Given exercise
Transcribe every line exactly. Leave the pictures behind.

Data lines
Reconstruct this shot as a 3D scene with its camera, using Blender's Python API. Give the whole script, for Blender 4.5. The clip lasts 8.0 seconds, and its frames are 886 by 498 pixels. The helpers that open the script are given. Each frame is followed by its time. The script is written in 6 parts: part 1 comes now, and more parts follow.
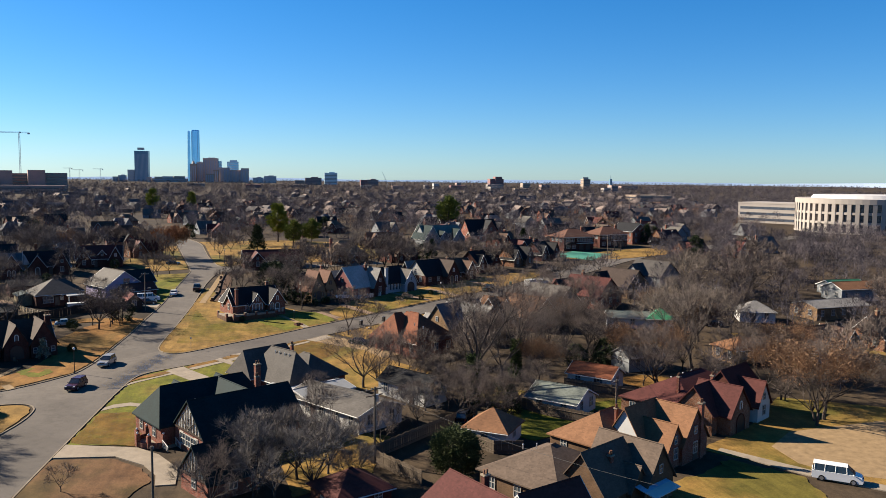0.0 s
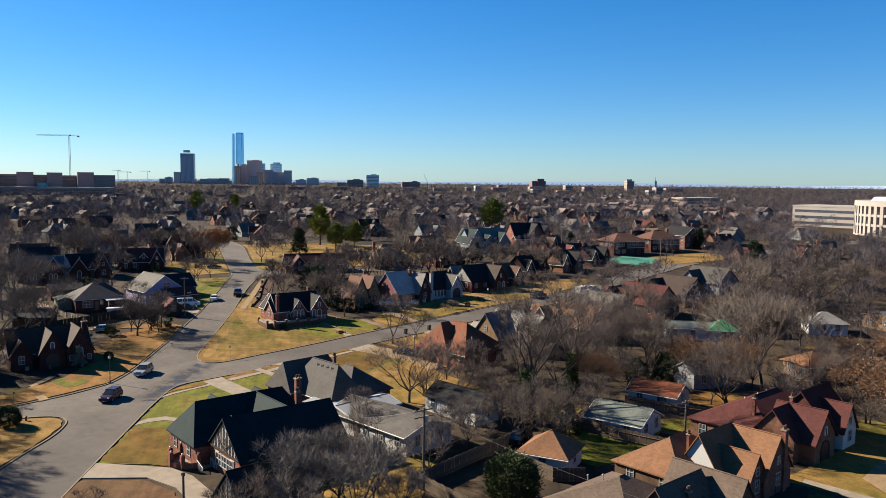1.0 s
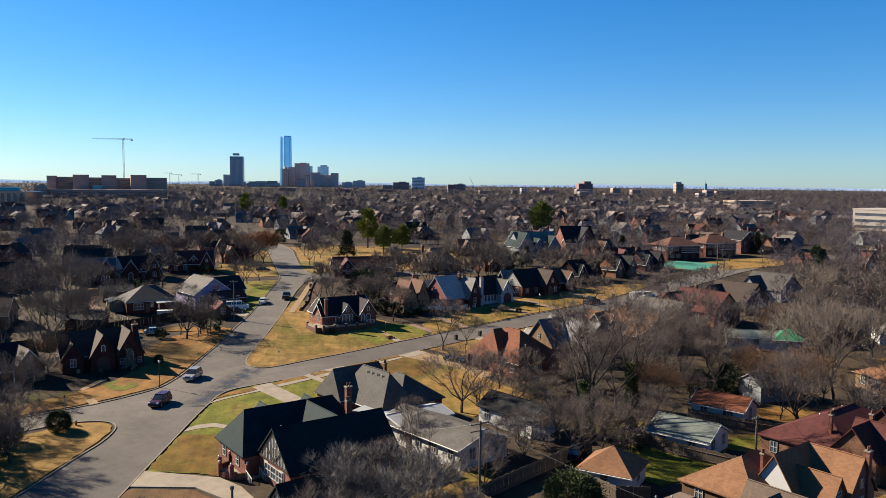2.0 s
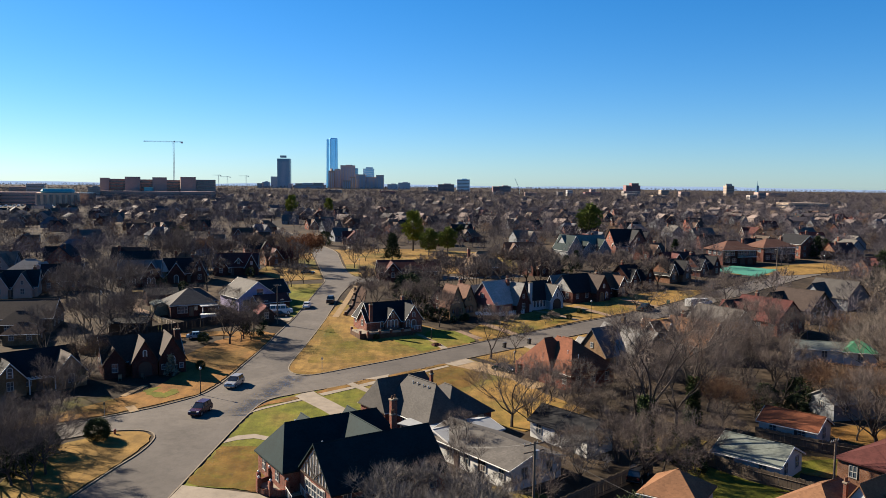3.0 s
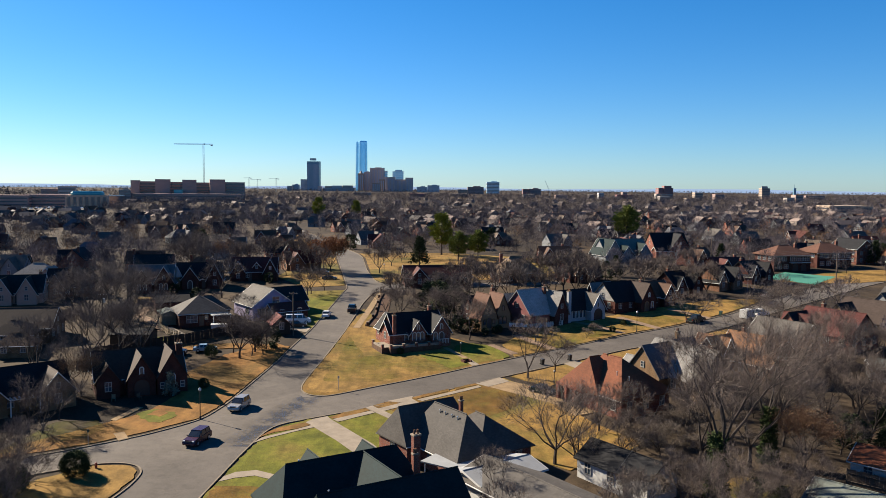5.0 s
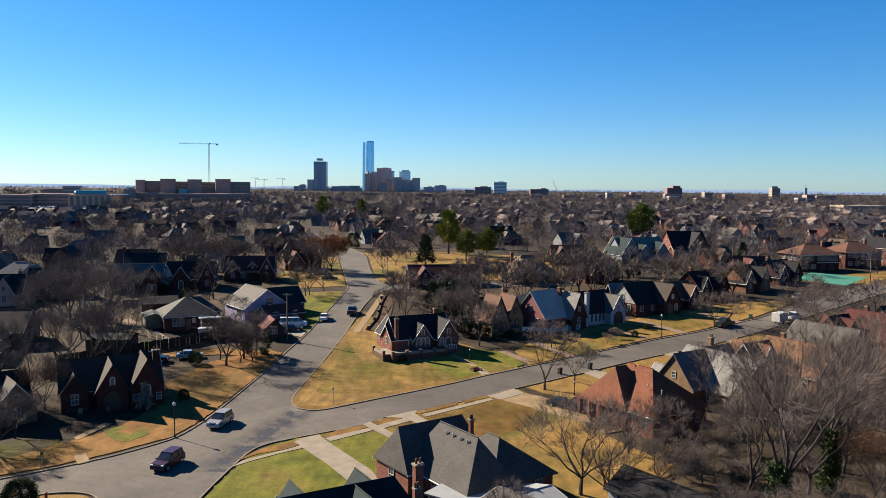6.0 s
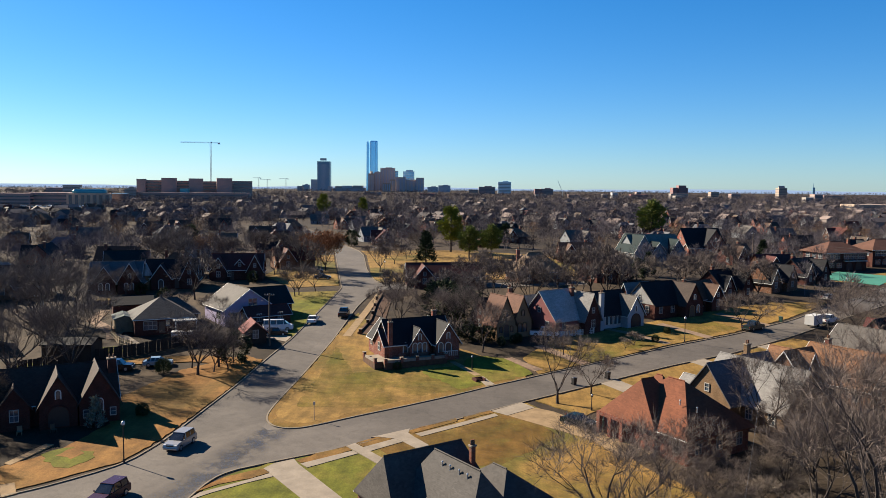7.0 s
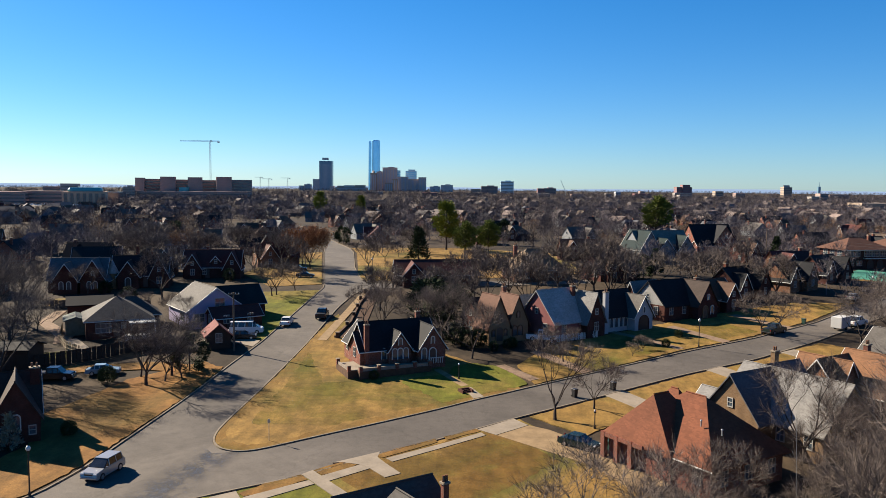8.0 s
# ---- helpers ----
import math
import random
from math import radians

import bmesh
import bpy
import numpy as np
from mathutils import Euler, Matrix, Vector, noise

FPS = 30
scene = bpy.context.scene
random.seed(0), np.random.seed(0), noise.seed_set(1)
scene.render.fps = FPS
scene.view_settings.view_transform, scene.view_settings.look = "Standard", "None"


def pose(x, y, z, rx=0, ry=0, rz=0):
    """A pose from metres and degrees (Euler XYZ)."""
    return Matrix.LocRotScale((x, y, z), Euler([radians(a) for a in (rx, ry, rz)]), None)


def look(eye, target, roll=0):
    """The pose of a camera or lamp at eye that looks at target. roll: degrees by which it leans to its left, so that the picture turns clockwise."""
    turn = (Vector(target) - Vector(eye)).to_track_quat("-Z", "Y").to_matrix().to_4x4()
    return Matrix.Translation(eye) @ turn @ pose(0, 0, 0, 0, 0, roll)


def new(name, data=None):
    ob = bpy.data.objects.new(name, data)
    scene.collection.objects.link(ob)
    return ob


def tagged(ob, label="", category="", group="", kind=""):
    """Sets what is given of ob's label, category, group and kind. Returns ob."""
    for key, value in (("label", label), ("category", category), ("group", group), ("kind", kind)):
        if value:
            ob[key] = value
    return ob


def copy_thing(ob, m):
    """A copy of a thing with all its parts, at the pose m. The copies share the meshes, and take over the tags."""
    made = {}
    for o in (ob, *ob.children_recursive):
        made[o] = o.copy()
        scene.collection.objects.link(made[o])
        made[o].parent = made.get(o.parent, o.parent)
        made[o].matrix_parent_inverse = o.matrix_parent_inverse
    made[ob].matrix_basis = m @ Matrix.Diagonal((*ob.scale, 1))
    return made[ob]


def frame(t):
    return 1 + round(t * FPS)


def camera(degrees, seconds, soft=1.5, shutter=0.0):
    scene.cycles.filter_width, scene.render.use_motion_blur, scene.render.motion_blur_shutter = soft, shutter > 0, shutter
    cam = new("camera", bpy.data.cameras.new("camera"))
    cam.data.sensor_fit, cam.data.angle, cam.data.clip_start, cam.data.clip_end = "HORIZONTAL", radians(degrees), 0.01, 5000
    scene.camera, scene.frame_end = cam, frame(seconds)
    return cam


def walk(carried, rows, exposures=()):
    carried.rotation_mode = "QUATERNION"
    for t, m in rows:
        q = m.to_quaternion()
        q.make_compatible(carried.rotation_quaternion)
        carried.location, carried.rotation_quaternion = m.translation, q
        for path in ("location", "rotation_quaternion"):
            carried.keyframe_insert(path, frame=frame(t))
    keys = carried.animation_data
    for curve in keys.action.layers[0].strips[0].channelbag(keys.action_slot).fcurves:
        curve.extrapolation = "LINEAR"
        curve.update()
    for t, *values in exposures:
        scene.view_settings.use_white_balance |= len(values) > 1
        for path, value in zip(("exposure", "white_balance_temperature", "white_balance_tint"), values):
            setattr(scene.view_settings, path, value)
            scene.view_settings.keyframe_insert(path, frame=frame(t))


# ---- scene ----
# ---- camera and its flight ----
cam = camera(58.19, 8.0, soft=0.8)
PATH = [
    # seconds, x, y, z, tilt, heading, lean
    (0.0, 25.41, -168.22, 36.14, 84.947, 11.194, 0.545),
    (0.5, 25.44, -163.07, 36.20, 85.011, 9.660, 0.545),
    (1.0, 25.29, -159.42, 36.16, 85.068, 8.255, 0.546),
    (1.5, 24.81, -157.34, 36.14, 85.145, 6.715, 0.544),
    (3.0, 24.12, -149.09, 36.17, 85.325, 1.790, 0.540),
    (3.5, 24.22, -145.68, 36.21, 85.375, 0.766, 0.538),
    (4.0, 24.29, -142.20, 36.24, 85.418, 0.444, 0.534),
    (4.5, 24.32, -137.96, 35.93, 85.473, 0.059, 0.530),
    (6.0, 24.16, -117.88, 33.56, 85.547, -0.824, 0.526),
    (6.5, 24.24, -109.95, 32.44, 85.569, -0.967, 0.526),
    (7.0, 24.78, -101.93, 31.36, 85.575, -1.122, 0.526),
    (7.5, 25.78, -94.09, 30.28, 85.585, -1.263, 0.527),
    (8.0, 27.39, -86.43, 29.17, 85.578, -1.343, 0.528),
]
walk(cam, [(t, pose(x, y, z) @ pose(0, 0, 0, 0, 0, -a) @ pose(0, 0, 0, p) @ pose(0, 0, 0, 0, 0, r)) for t, x, y, z, p, a, r in PATH])

# ---- sky, sun, exposure ----
SUN_EL, SUN_DIR = 30.0, Vector((-0.851, 0.525, 0))
world = bpy.data.worlds.new("sky")
scene.world = world
world.use_nodes = True
wn = world.node_tree.nodes
sky = wn.new("ShaderNodeTexSky")
sky.sky_type = "NISHITA"
sky.sun_disc = False
sky.sun_elevation = radians(SUN_EL)
sky.sun_rotation = math.atan2(SUN_DIR.x, SUN_DIR.y)
sky.altitude = 400
sky.air_density, sky.dust_density, sky.ozone_density = 0.94, 0.23, 3.28
bg = wn["Background"]
bg.inputs["Strength"].default_value = 0.05
# clear, cold winter air: the whole sky a shade bluer
cold = wn.new("ShaderNodeMix")
cold.data_type, cold.blend_type = "RGBA", "MULTIPLY"
cold.inputs[0].default_value = 1.0
cold.inputs[7].default_value = (0.605, 0.782, 1.0, 1)
even = wn.new("ShaderNodeGamma")
even.inputs["Gamma"].default_value = 0.91
world.node_tree.links.new(sky.outputs[0], even.inputs["Color"])
world.node_tree.links.new(even.outputs[0], cold.inputs[6])
deep = wn.new("ShaderNodeHueSaturation")
deep.inputs["Saturation"].default_value = 1.22
world.node_tree.links.new(cold.outputs[2], deep.inputs["Color"])
world.node_tree.links.new(deep.outputs[0], bg.inputs["Color"])
sun = new("sun", bpy.data.lights.new("sun", "SUN"))
sun.data.energy, sun.data.angle, sun.data.color = 5.0, radians(0.53), (1.0, 0.87, 0.69)
el = radians(SUN_EL)
sun.matrix_world = look(Vector((0, 0, 0)), -Vector((SUN_DIR.x * math.cos(el), SUN_DIR.y * math.cos(el), math.sin(el))))
scene.view_settings.exposure = 1.728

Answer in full
Reconstruct this shot as a 3D scene with its camera, using Blender's Python API. Give the whole script, for Blender 4.5. The clip lasts 8.0 seconds, and its frames are 886 by 498 pixels. The helpers that open the script are given. Each frame is followed by its time. The script is written in 6 parts: part 1 comes now, and more parts follow.
0.0 s
1.0 s
2.0 s
3.0 s
5.0 s
6.0 s
7.0 s
8.0 s
# ---- helpers ----
import math
import random
from math import radians

import bmesh
import bpy
import numpy as np
from mathutils import Euler, Matrix, Vector, noise

FPS = 30
scene = bpy.context.scene
random.seed(0), np.random.seed(0), noise.seed_set(1)
scene.render.fps = FPS
scene.view_settings.view_transform, scene.view_settings.look = "Standard", "None"


def pose(x, y, z, rx=0, ry=0, rz=0):
    """A pose from metres and degrees (Euler XYZ)."""
    return Matrix.LocRotScale((x, y, z), Euler([radians(a) for a in (rx, ry, rz)]), None)


def look(eye, target, roll=0):
    """The pose of a camera or lamp at eye that looks at target. roll: degrees by which it leans to its left, so that the picture turns clockwise."""
    turn = (Vector(target) - Vector(eye)).to_track_quat("-Z", "Y").to_matrix().to_4x4()
    return Matrix.Translation(eye) @ turn @ pose(0, 0, 0, 0, 0, roll)


def new(name, data=None):
    ob = bpy.data.objects.new(name, data)
    scene.collection.objects.link(ob)
    return ob


def tagged(ob, label="", category="", group="", kind=""):
    """Sets what is given of ob's label, category, group and kind. Returns ob."""
    for key, value in (("label", label), ("category", category), ("group", group), ("kind", kind)):
        if value:
            ob[key] = value
    return ob


def copy_thing(ob, m):
    """A copy of a thing with all its parts, at the pose m. The copies share the meshes, and take over the tags."""
    made = {}
    for o in (ob, *ob.children_recursive):
        made[o] = o.copy()
        scene.collection.objects.link(made[o])
        made[o].parent = made.get(o.parent, o.parent)
        made[o].matrix_parent_inverse = o.matrix_parent_inverse
    made[ob].matrix_basis = m @ Matrix.Diagonal((*ob.scale, 1))
    return made[ob]


def frame(t):
    return 1 + round(t * FPS)


def camera(degrees, seconds, soft=1.5, shutter=0.0):
    scene.cycles.filter_width, scene.render.use_motion_blur, scene.render.motion_blur_shutter = soft, shutter > 0, shutter
    cam = new("camera", bpy.data.cameras.new("camera"))
    cam.data.sensor_fit, cam.data.angle, cam.data.clip_start, cam.data.clip_end = "HORIZONTAL", radians(degrees), 0.01, 5000
    scene.camera, scene.frame_end = cam, frame(seconds)
    return cam


def walk(carried, rows, exposures=()):
    carried.rotation_mode = "QUATERNION"
    for t, m in rows:
        q = m.to_quaternion()
        q.make_compatible(carried.rotation_quaternion)
        carried.location, carried.rotation_quaternion = m.translation, q
        for path in ("location", "rotation_quaternion"):
            carried.keyframe_insert(path, frame=frame(t))
    keys = carried.animation_data
    for curve in keys.action.layers[0].strips[0].channelbag(keys.action_slot).fcurves:
        curve.extrapolation = "LINEAR"
        curve.update()
    for t, *values in exposures:
        scene.view_settings.use_white_balance |= len(values) > 1
        for path, value in zip(("exposure", "white_balance_temperature", "white_balance_tint"), values):
            setattr(scene.view_settings, path, value)
            scene.view_settings.keyframe_insert(path, frame=frame(t))


# ---- scene ----
# ---- camera and its flight ----
cam = camera(58.19, 8.0, soft=0.8)
PATH = [
    # seconds, x, y, z, tilt, heading, lean
    (0.0, 25.41, -168.22, 36.14, 84.947, 11.194, 0.545),
    (0.5, 25.44, -163.07, 36.20, 85.011, 9.660, 0.545),
    (1.0, 25.29, -159.42, 36.16, 85.068, 8.255, 0.546),
    (1.5, 24.81, -157.34, 36.14, 85.145, 6.715, 0.544),
    (3.0, 24.12, -149.09, 36.17, 85.325, 1.790, 0.540),
    (3.5, 24.22, -145.68, 36.21, 85.375, 0.766, 0.538),
    (4.0, 24.29, -142.20, 36.24, 85.418, 0.444, 0.534),
    (4.5, 24.32, -137.96, 35.93, 85.473, 0.059, 0.530),
    (6.0, 24.16, -117.88, 33.56, 85.547, -0.824, 0.526),
    (6.5, 24.24, -109.95, 32.44, 85.569, -0.967, 0.526),
    (7.0, 24.78, -101.93, 31.36, 85.575, -1.122, 0.526),
    (7.5, 25.78, -94.09, 30.28, 85.585, -1.263, 0.527),
    (8.0, 27.39, -86.43, 29.17, 85.578, -1.343, 0.528),
]
walk(cam, [(t, pose(x, y, z) @ pose(0, 0, 0, 0, 0, -a) @ pose(0, 0, 0, p) @ pose(0, 0, 0, 0, 0, r)) for t, x, y, z, p, a, r in PATH])

# ---- sky, sun, exposure ----
SUN_EL, SUN_DIR = 30.0, Vector((-0.851, 0.525, 0))
world = bpy.data.worlds.new("sky")
scene.world = world
world.use_nodes = True
wn = world.node_tree.nodes
sky = wn.new("ShaderNodeTexSky")
sky.sky_type = "NISHITA"
sky.sun_disc = False
sky.sun_elevation = radians(SUN_EL)
sky.sun_rotation = math.atan2(SUN_DIR.x, SUN_DIR.y)
sky.altitude = 400
sky.air_density, sky.dust_density, sky.ozone_density = 0.94, 0.23, 3.28
bg = wn["Background"]
bg.inputs["Strength"].default_value = 0.05
# clear, cold winter air: the whole sky a shade bluer
cold = wn.new("ShaderNodeMix")
cold.data_type, cold.blend_type = "RGBA", "MULTIPLY"
cold.inputs[0].default_value = 1.0
cold.inputs[7].default_value = (0.605, 0.782, 1.0, 1)
even = wn.new("ShaderNodeGamma")
even.inputs["Gamma"].default_value = 0.91
world.node_tree.links.new(sky.outputs[0], even.inputs["Color"])
world.node_tree.links.new(even.outputs[0], cold.inputs[6])
deep = wn.new("ShaderNodeHueSaturation")
deep.inputs["Saturation"].default_value = 1.22
world.node_tree.links.new(cold.outputs[2], deep.inputs["Color"])
world.node_tree.links.new(deep.outputs[0], bg.inputs["Color"])
sun = new("sun", bpy.data.lights.new("sun", "SUN"))
sun.data.energy, sun.data.angle, sun.data.color = 5.0, radians(0.53), (1.0, 0.87, 0.69)
el = radians(SUN_EL)
sun.matrix_world = look(Vector((0, 0, 0)), -Vector((SUN_DIR.x * math.cos(el), SUN_DIR.y * math.cos(el), math.sin(el))))
scene.view_settings.exposure = 1.728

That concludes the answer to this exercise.